Batiéndose con la idea de un Dios incapaz de redimir al hombre y de un hombre que tal vez no merezca la redención, el Philip K. Dick de esta novela es mucho menos optimista que el autor de El hombre en el castillo. Mientras que uno de los protagonistas de esta última declara con valentía que "tiene que seguir adelante", los personajes de Los tres estigmas de Palmer Eldritch solamente pueden hacerse eco del suspiro de resignación de Barney Mayerson: "Es esto o el vacío".

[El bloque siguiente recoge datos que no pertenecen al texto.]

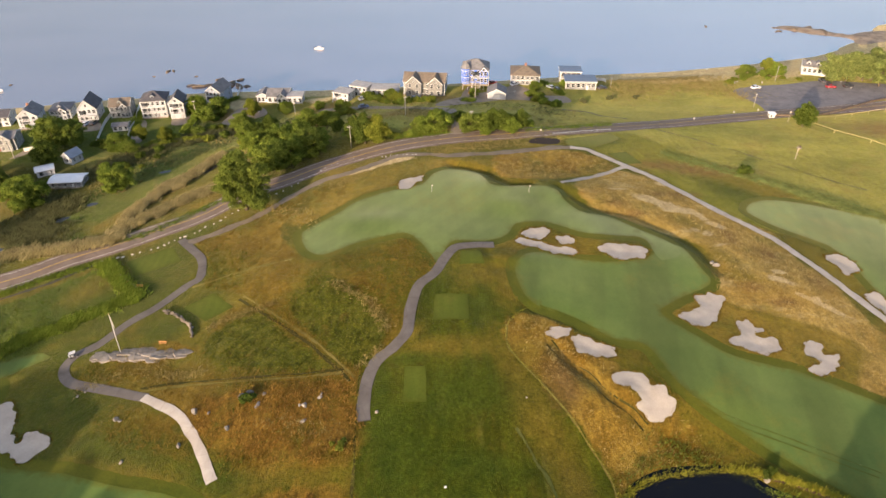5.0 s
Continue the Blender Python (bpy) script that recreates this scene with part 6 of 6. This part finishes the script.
nest = thing("nest_platform", "weathered osprey nest platform on a post", "nest platform", at(*(127.1, 263.2)))
part("post", rod(bmesh.new(), (0, 0, -0.6), (0, 0, 4.2), 0.16, 0.12, 8), TIMBER, nest)
part("platform", boxed(-0.7, 0.7, -0.7, 0.7, 4.2, 4.35), TIMBER, nest)
part("brace", rod(rod(bmesh.new(), (0, 0, 2.8), (0.6, 0, 4.2), 0.05, 0.05, 5), (0, 0, 2.8), (-0.6, 0, 4.2), 0.05, 0.05, 5), TIMBER, nest)
tw = bmesh.new()
for k in range(40):
    a = random.uniform(0, 6.3)
    rod(tw, (math.cos(a) * 0.6, math.sin(a) * 0.6, 4.4 + random.uniform(0, 0.5)), (math.cos(a + 1.7) * 0.75, math.sin(a + 1.7) * 0.75, 4.5 + random.uniform(0, 0.6)), 0.03, 0.02, 4)
part("nest", tw, BARK, nest, "tangle of grey sticks")

for p in ((2, 229.4), (30.3, 227.8), (-102.7, 159.1)):
    pin = thing("golf_flag", "golf hole flag standing on the green", "golf flag", at(*p, 30), "golf flags")
    part("stick", rod(bmesh.new(), (0, 0, 0), (0, 0, 2.2), 0.025, 0.02, 6), WHITE_PAINT, pin)
    part("flag", boxed(0.02, 0.40, -0.012, 0.012, 1.88, 2.12, 0.005), FLAG_CLOTH, pin)
for p, turn in (((-72.2, 194.3), 0), ((-58.7, 172.2), 0), ((-76.8, 196.4), 0)):
    bench = thing("bench", "orange-brown timber bench beside the tee", "bench", at(*p, turn, 0.0, 0.8), "timber benches")
    part("seat", boxed(-1.1, 1.1, -0.22, 0.22, 0.42, 0.48, 0.01), ORANGE_WOOD, bench)
    part("backrest", boxed(-1.1, 1.1, 0.20, 0.26, 0.62, 0.92, 0.01), ORANGE_WOOD, bench)
    for sx in (-0.9, 0.9):
        part("leg", boxed(sx - 0.06, sx + 0.06, -0.18, 0.25, -0.1, 0.42), ORANGE_WOOD, bench)
        part("back_post", boxed(sx - 0.05, sx + 0.05, 0.262, 0.32, -0.1, 0.95), ORANGE_WOOD, bench)
block = tagged(part("tee_marker", boxed(-0.3, 0.3, -0.2, 0.2, -0.05, 0.42, 0.05), WHITE_PAINT, None), "small white block marker on the mown grass", "tee marker")
block.matrix_basis = at(*(4.4, 131.9), 15, 0.0, 0.65)


def fence(label, line, gap, post_h, mat, rails=(0.9,), group="", name="fence", thick=0.06, panel=None):
    p = spline(line, False, gap)
    ob = thing(name, label, "fence", at(*p[0]), group)
    z0 = float(height(*p[0]))
    loc = [Vector((q[0] - p[0][0], q[1] - p[0][1], float(height(*q)) - z0)) for q in p]
    for q in loc:
        part("post", rod(bmesh.new(), q - Vector((0, 0, 0.4)), q + Vector((0, 0, post_h)), thick, thick, 6), mat, ob)
    for a, b in zip(loc, loc[1:]):
        for r_ in rails:
            up = Vector((0, 0, r_ * post_h))
            part("rail", rod(bmesh.new(), a + up, b + up, thick * 0.7, thick * 0.7, 5), mat, ob)
        if panel:
            part("panel", slab_between(a, b, post_h), panel, ob)
    return ob


def slab_between(a, b, h):
    bm = bmesh.new()
    d = (b - a)
    n = Vector((-d.y, d.x, 0)).normalized() * 0.03
    lo = [a + n, b + n, b - n, a - n]
    vs = [bm.verts.new(c + Vector((0, 0, 0.08))) for c in lo] + [bm.verts.new(c + Vector((0, 0, h * 0.95))) for c in lo]
    for f_ in ((3, 2, 1, 0), (4, 5, 6, 7), (0, 1, 5, 4), (1, 2, 6, 5), (2, 3, 7, 6), (3, 0, 4, 7)):
        bm.faces.new([vs[i] for i in f_])
    return bm


fence("yellow-railed ball field fence beside the meadow", [(167.3, 269.8), (162, 278.1), (153, 286.8), (146.8, 297.9), (161.6, 302.1), (177.9, 307.5), (194.7, 312.8)], 9.0, 1.4, YELLOW_PAINT, (0.97,), thick=0.11)
fence("low dark timber wall along the parking lot", [(138.3, 305.9), (151.8, 304.3), (165.6, 309.4), (187.8, 321.1), (208.4, 326.9)], 2.5, 0.9, BARK, (0.95,), panel=BARK)
for ln in ([(-124.8, 288.9), (-129.4, 306.6), (-130.9, 317.6)], [(-114.7, 293.4), (-117, 303.3), (-117.2, 307.5)], [(-118.8, 313.1), (-123.4, 329.2)], [(-84.5, 337.8), (-87, 354.9)], [(-149.1, 283.5), (-144.5, 285.5)], [(75.4, 355.4), (78, 352), (80.1, 345.6)]):
    fence("white board fence between the beach houses", ln, 2.4, 1.6, WHITE_PAINT, (), "white board fences", panel=WHITE_PAINT)
fence("steel guard rail beside the puddle", [(44.4, 272.8), (49.5, 274.6), (57, 277.8), (66.8, 281.3)], 2.5, 0.8, CHAIN, (0.9, 0.65), name="guard_rail", thick=0.09)
fence("pale wooden rail at the edge of the tee", [(-79.6, 200.1), (-76.6, 197.2), (-73.2, 194)], 2.0, 0.7, TIMBER, (0.9,))
# made-up timber rails in place of the rough stone edge here
fence("timber rails standing in for stone edging, west fairway", [(-120.5, 162.3), (-115.4, 164.4), (-110.6, 165.4), (-104, 165.8)], 2.5, 0.35, TIMBER, (0.8, 0.3), name="timber_edging", thick=0.14)

# ---- the heap of cut logs ----
heap = thing("log_pile", "heap of weathered cut logs and branches", "log pile", at(*(81.2, 75.1)))
for k in range(26):
    a = random.uniform(-0.35, 0.35) + 2.6
    c = Vector((random.uniform(-3.5, 3.5), random.uniform(-1.5, 1.5), random.uniform(0.1, 1.5)))
    d = Vector((math.cos(a), math.sin(a), random.uniform(-0.1, 0.1))) * random.uniform(1.5, 3.2)
    part("log", rod(bmesh.new(), c - d, c + d, random.uniform(0.1, 0.22), random.uniform(0.06, 0.16), 7), TIMBER, heap)


# ---- vehicles ----
TYRE_RUBBER = plain("tyre_rubber", (0.02, 0.02, 0.02), 0.2, 3.0, 0.9)
RIM = plain("alloy_rim", (0.45, 0.45, 0.46), 0.05, 3.0, 0.35, 0.5, 0.8)
LAMP = plain("lamp_lens", (0.6, 0.58, 0.52), 0.05, 3.0, 0.2, 0.6)
TAIL = plain("tail_lens", (0.30, 0.02, 0.02), 0.05, 3.0, 0.25, 0.6)


def wheel(parent, x, y, r, w):
    bm = rod(bmesh.new(), (x, y - w / 2, r), (x, y + w / 2, r), r, r, 14)
    ob = part("wheel", bm, TYRE_RUBBER, parent)
    part("rim", rod(bmesh.new(), (x, y - w / 2 - 0.01, r), (x, y + w / 2 + 0.01, r), r * 0.6, r * 0.6, 10), RIM, ob)


def car(label, m, colour):
    ob = thing("car", label, "car", m, "parked cars")
    paint_ = plain("car_paint", colour, 0.03, 0.5, 0.3, 0.6)
    bm = bmesh.new()
    prism(bm, [(-2.2, 0.35), (2.2, 0.35), (2.25, 0.72), (2.0, 0.92), (1.1, 1.0), (-1.9, 1.02), (-2.2, 0.85)], -0.88, 0.88)
    bmesh.ops.bevel(bm, geom=bm.edges[:], offset=0.06, segments=2, affect="EDGES")
    part("body", bm, paint_, ob, smooth=True)
    bm = bmesh.new()
    prism(bm, [(-1.75, 1.0), (1.05, 1.0), (0.35, 1.46), (-1.2, 1.48)], -0.78, 0.78)
    part("glasshouse", bm, GLASS, ob)
    bm = boxed(-1.2, 0.35, -0.7, 0.7, 1.455, 1.53, 0.03)
    part("roof", bm, paint_, ob)
    for x in (-1.35, 1.35):
        for y in (-0.8, 0.8):
            wheel(ob, x, y, 0.33, 0.22)
    for y in (-0.6, 0.6):
        part("headlight", boxed(2.18, 2.26, y - 0.2, y + 0.2, 0.62, 0.76), LAMP, ob)
        part("tail_light", boxed(-2.24, -2.16, y - 0.2, y + 0.2, 0.72, 0.88), TAIL, ob)
    return ob


for p, turn, colour, word in (((-73.7, 320.3), 100, (0.62, 0.62, 0.62), "white"), ((-70.9, 320.1), 100, (0.55, 0.55, 0.56), "silver"), ((53.5, 335.3), 120, (0.30, 0.34, 0.38), "grey-blue"), ((55.6, 333.4), 120, (0.04, 0.045, 0.05), "black"), ((76.2, 336.2), 10, (0.05, 0.05, 0.055), "dark"),
                              ((178.6, 338.6), 0, (0.33, 0.03, 0.04), "dark red"), ((186.6, 339), 0, (0.03, 0.03, 0.035), "black"), ((144.8, 337.8), 10, (0.55, 0.57, 0.60), "silver"), ((178.5, 346), 90, (0.06, 0.06, 0.07), "dark"), ((-27.1, 324.4), 30, (0.62, 0.62, 0.60), "white"), ((-26, 313.2), 10, (0.05, 0.07, 0.13), "dark blue"),
                              ((-137.1, 308.1), 80, (0.45, 0.50, 0.55), "pale blue"), ((-134.2, 309), 80, (0.05, 0.05, 0.05), "black"), ((28.6, 339.7), 20, (0.42, 0.04, 0.03), "red"), ((19, 327.4), 60, (0.48, 0.12, 0.03), "orange"), ((38.1, 337.9), 30, (0.5, 0.53, 0.56), "silver"), ((-4.9, 320.1), 10, (0.10, 0.15, 0.30), "blue"), ((200.5, 352.5), 0, (0.6, 0.6, 0.6), "white")):
    car(word + " car parked beside a building or lane", at(*p, turn, 0.12), colour)

buggy = thing("golf_cart", "white golf cart standing on the cart path", "golf cart", at(*(-78.6, 170.5), 35, 0.12, 0.75))
part("body", box(box(bmesh.new(), -1.15, 1.1, -0.58, 0.58, 0.3, 0.62, 0.05), 0.55, 1.15, -0.5, 0.5, 0.5, 0.95, 0.06), plain("cart_body", (0.06, 0.06, 0.065), 0.1, 1.0, 0.4), buggy)
part("seat", box(box(bmesh.new(), -0.45, 0.1, -0.5, 0.5, 0.62, 0.82, 0.04), -0.55, -0.42, -0.5, 0.5, 0.7, 1.2, 0.03), plain("seat_vinyl", (0.55, 0.52, 0.46), 0.05, 1.0, 0.6), buggy)
part("canopy", boxed(-0.95, 0.85, -0.6, 0.6, 1.82, 1.92, 0.03), WHITE_PAINT, buggy, "white canopy")
for x in (-0.85, 0.72):
    for y in (-0.52, 0.52):
        part("post", rod(bmesh.new(), (x, y, 0.6), (x * 0.95, y, 1.83), 0.025, 0.025, 6), CHAIN, buggy)
        wheel(buggy, x, y, 0.23, 0.18)
part("bag", rod(rod(bmesh.new(), (-1.0, 0.22, 0.6), (-1.12, 0.22, 1.4), 0.14, 0.14, 8), (-1.0, -0.22, 0.6), (-1.12, -0.22, 1.4), 0.14, 0.14, 8), WHITE_PAINT, buggy, "pale golf bags")


def boat(label, p, turn, size):
    ob = thing("boat", label, "boat", pose(p[0], p[1], SEA_LEVEL - 0.15, 0, 0, turn) @ Matrix.Diagonal((size, size, size, 1)), "boats at sea")
    bm = bmesh.new()
    rings = []
    for x, w, z in ((-3.2, 1.1, 0.75), (-1.0, 1.25, 0.8), (1.5, 1.05, 0.95), (3.0, 0.45, 1.2), (3.6, 0.05, 1.35)):
        rings.append([bm.verts.new(c) for c in ((x, -w, z), (x, -w * 0.7, 0.0), (x, 0, -0.25), (x, w * 0.7, 0.0), (x, w, z))])
    for a, b in zip(rings, rings[1:]):
        for i in range(4):
            bm.faces.new((a[i], a[i + 1], b[i + 1], b[i]))
        bm.faces.new((a[4], a[0], b[0], b[4]))
    bm.faces.new(rings[0])
    bmesh.ops.recalc_face_normals(bm, faces=bm.faces[:])
    part("hull", bm, WHITE_PAINT, ob, smooth=False)
    part("cabin", boxed(-0.6, 1.6, -0.75, 0.75, 0.8, 1.75, 0.08), WHITE_PAINT, ob)
    part("windscreen", boxed(1.55, 1.66, -0.65, 0.65, 1.2, 1.65), GLASS, ob)
    part("cabin_roof", boxed(-1.4, 1.7, -0.85, 0.85, 1.8, 1.9, 0.03), WHITE_PAINT, ob)
    part("engine", boxed(-3.6, -3.2, -0.25, 0.25, 0.2, 1.2, 0.05), plain("engine_cowl", (0.05, 0.05, 0.05), 0.1), ob)
    return ob


boat("white motor boat at anchor on calm sea", (-58.9, 411.4), -12, 0.75)
boat("white open motor boat on calm sea", (-198.9, 352.9), 5, 0.85)

# posts and signs at the beach
for p in ((134.8, 369.6), (137.3, 342.7), (139, 344), (149.7, 343), (185.7, 335.5), (183.4, 345.8), (185.8, 343.7), (103.7, 298), (123.1, 307.2), (134.3, 310.4), (40.3, 274.1), (-0.2, 271.7), (-92, 216.5), (37, 327.7)):
    sign = thing("sign_post", "small white sign on a post", "sign", at(*p, 0), "sign posts")
    part("post", rod(bmesh.new(), (0, 0, -0.3), (0, 0, 1.4), 0.05, 0.05, 6), TIMBER, sign)
    part("board", boxed(-0.25, 0.25, -0.075, -0.052, 0.85, 1.4, 0.01), PALE_BOARD, sign)

# grassy lips round the bunkers
for edge, hole in zip(BUNKER_EDGES, [o for o in scene.objects if o.name.split(".")[0] == "bunker"]):
    q = offset(edge, 0.25)
    pts = q[np.random.RandomState(3).randint(0, len(q), len(q) * 3)] + np.random.RandomState(4).normal(size=(len(q) * 3, 2)) * 0.22
    v, f = blades(np.random.RandomState(6), pts, 0.30, 0.07, 3, 0.3, 0.12)
    tagged(raw_part("grass_lip", v, f, TUFT, hole, "ragged dry grass lip"), kind="stuff")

En 1968 Dick público una de sus obras más célebres: ¿Sueñan los androides con ovejas mecánicas?, en la que el lector se ve envuelto en una atmósfera herrumbrosa marcada al ácido. La novela nos regala la fascinante historia de un cazarrecompensas que persigue androides que se creen humanos. Sin embargo, toma de Palmer Eldrich la idea de un falso mesías propagada a través de la tecnología, y mientras corre contra un invisible cronómetro para contar su historia, rara vez se detiene lo suficiente como para hacer ninguna observación perdurable. Yo por mi parte prefiero El hombre en el castillo o Los tres estigmas de Palmer Eldrich, aunque es cierto que ¿Sueñan los androides con ovejas mecánicas? tiene el mérito indudable de habernos proporcionado la fuente material para Blade Runner, la más memorable de las películas basadas en la obra de Dick.

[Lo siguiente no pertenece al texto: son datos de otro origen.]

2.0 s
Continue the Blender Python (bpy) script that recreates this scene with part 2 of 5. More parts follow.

Me gusta un éxito tardío menos aclamado, Los simulacros (1964). Y sobre todo Una mirada a la oscuridad, la fantasmagoría suburbana de 1977 alimentada por las drogas que el autor concluyó con una dedicatoria a todos los amigos que perdieron sus cuerpos, sus mentes y sus vidas por entregarse al consumo de estupefacientes. Junto con El hombre en el castillo y Los tres estigmas de Palmer Eldritch, se erige en testimonio final del verdadero precio de ser un héroe para los desafectos, escrito antes de que Robert Crumb y Richard Linklater pudiesen convertir su obra en cómics, y antes de que un laboratorio de robótica pudiese construir un androide a semejanza suya (y luego perder su cabeza). Ahora que Philip K. Dick ha traspasado el umbral del tiempo, ojalá las futuras generaciones cuiden de él mejor de lo que lo hizo él mismo, y ojalá se ocupen de su legado con más atención de lo que lo hemos hecho nosotros.